▼▼▼

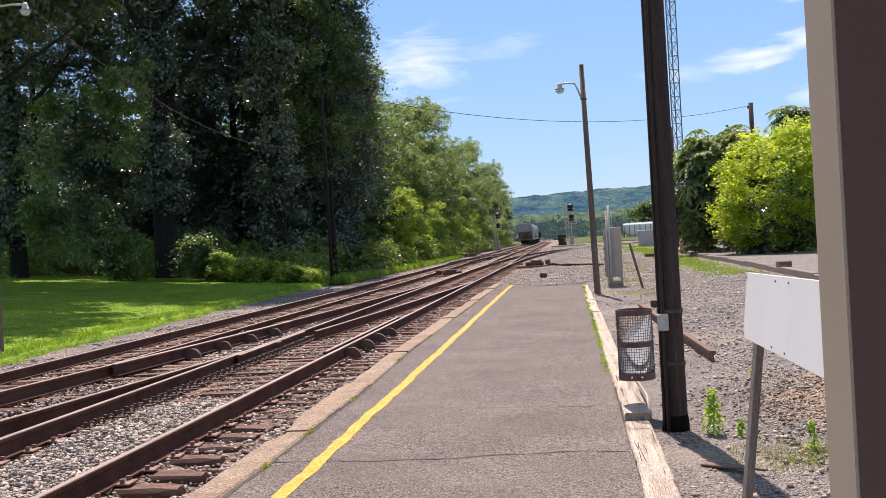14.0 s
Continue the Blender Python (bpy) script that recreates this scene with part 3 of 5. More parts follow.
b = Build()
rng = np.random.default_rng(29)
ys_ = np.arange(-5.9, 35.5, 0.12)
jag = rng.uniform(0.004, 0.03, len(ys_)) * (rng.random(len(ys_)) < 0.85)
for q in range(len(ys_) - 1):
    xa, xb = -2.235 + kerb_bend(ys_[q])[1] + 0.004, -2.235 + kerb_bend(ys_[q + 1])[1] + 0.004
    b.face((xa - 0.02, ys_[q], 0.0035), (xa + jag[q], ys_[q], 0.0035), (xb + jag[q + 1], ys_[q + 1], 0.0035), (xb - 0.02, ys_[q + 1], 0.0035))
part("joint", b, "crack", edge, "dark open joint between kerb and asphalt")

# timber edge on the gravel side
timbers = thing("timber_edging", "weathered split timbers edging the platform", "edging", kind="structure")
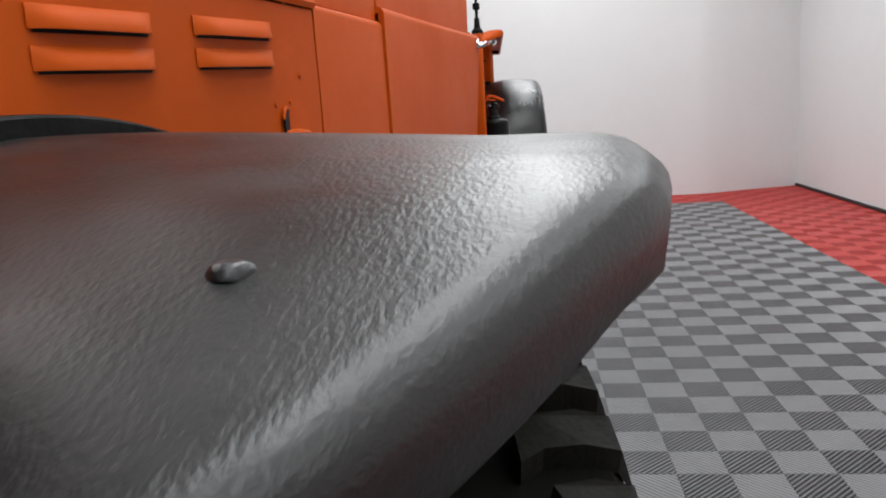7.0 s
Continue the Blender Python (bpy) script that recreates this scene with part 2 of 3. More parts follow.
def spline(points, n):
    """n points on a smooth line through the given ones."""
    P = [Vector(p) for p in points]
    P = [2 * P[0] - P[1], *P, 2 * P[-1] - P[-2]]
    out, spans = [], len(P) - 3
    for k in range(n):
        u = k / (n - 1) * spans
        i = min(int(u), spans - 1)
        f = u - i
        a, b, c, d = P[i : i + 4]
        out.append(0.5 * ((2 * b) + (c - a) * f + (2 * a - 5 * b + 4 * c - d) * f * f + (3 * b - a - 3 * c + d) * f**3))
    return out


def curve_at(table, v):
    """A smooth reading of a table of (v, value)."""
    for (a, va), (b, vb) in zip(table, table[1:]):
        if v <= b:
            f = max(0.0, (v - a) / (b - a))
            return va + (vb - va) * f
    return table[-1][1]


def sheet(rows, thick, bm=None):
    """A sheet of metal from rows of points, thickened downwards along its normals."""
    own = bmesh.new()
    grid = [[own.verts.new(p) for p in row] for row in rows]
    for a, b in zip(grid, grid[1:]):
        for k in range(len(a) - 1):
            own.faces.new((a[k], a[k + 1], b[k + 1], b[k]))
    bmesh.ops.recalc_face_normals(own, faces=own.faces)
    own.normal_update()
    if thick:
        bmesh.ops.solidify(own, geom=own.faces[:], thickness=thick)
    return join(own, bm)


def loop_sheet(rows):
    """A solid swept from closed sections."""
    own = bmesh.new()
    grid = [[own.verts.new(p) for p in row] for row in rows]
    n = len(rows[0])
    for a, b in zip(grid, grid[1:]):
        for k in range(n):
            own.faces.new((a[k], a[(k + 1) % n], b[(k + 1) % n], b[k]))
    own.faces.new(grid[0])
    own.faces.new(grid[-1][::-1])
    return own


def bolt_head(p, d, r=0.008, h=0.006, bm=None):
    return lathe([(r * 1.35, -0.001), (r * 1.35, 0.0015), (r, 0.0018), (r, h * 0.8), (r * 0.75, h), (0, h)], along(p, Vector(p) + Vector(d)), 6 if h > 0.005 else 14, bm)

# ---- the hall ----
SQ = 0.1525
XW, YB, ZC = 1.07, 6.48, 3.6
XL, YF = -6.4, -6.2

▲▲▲

SHORT EXERCISE: From the listing above, output exactly the run of lines that starts with the line containing "3. More parts follow." and ends with the line containing "return table[-1][1]".

ANSWER TO THIS EXERCISE:
Continue the Blender Python (bpy) script that recreates this scene with part 2 of 3. More parts follow.
def spline(points, n):
    """n points on a smooth line through the given ones."""
    P = [Vector(p) for p in points]
    P = [2 * P[0] - P[1], *P, 2 * P[-1] - P[-2]]
    out, spans = [], len(P) - 3
    for k in range(n):
        u = k / (n - 1) * spans
        i = min(int(u), spans - 1)
        f = u - i
        a, b, c, d = P[i : i + 4]
        out.append(0.5 * ((2 * b) + (c - a) * f + (2 * a - 5 * b + 4 * c - d) * f * f + (3 * b - a - 3 * c + d) * f**3))
    return out


def curve_at(table, v):
    """A smooth reading of a table of (v, value)."""
    for (a, va), (b, vb) in zip(table, table[1:]):
        if v <= b:
            f = max(0.0, (v - a) / (b - a))
            return va + (vb - va) * f
    return table[-1][1]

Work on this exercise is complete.